“ETERNAL FATHER, STRONG TO SAVE.”

This is sung almost universally on English ships. It is said to have been one of Sir Evelyn Wood's favorites. The late William Whiting wrote it in 1860, and it was incorporated with some alterations in the standard English Church collection 424 / 370 entitled Hymns Ancient and Modern. It is a translation from a Latin hymn, a triune litany addressing a stanza each to Father, Son and Holy Spirit.

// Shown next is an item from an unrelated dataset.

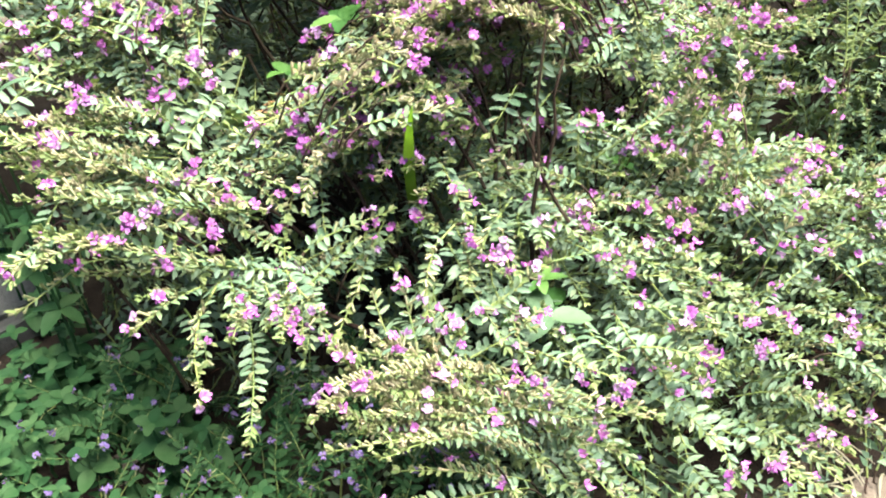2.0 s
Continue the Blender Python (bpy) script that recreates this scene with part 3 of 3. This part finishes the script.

The whole four stanzas have the same refrain, and the appeal to the Father, who bids—

—the mighty ocean deep

Its own appointed limits keep,

—varies in the appeal to Christ, who—

walked upon the foaming deep.

The third and fourth stanzas are the following:

O Holy Spirit, Who didst brood

Upon the waters dark and rude,

And bid their angry tumult cease,

And give, for wild confusion, peace;

Oh, hear us when we cry to Thee

For those in peril on the sea.

O Trinity of love and power,

Our brethren shield in danger's hour;

From rock and tempest, fire and foe,

Protect them wheresoe'er they go:

Thus evermore shall rise to Thee

Glad hymns of praise from land to sea.

William Whiting was born at Kensington, London, Nov. 1, 1825. He was Master of Winchester College Chorister's School Died in 1878.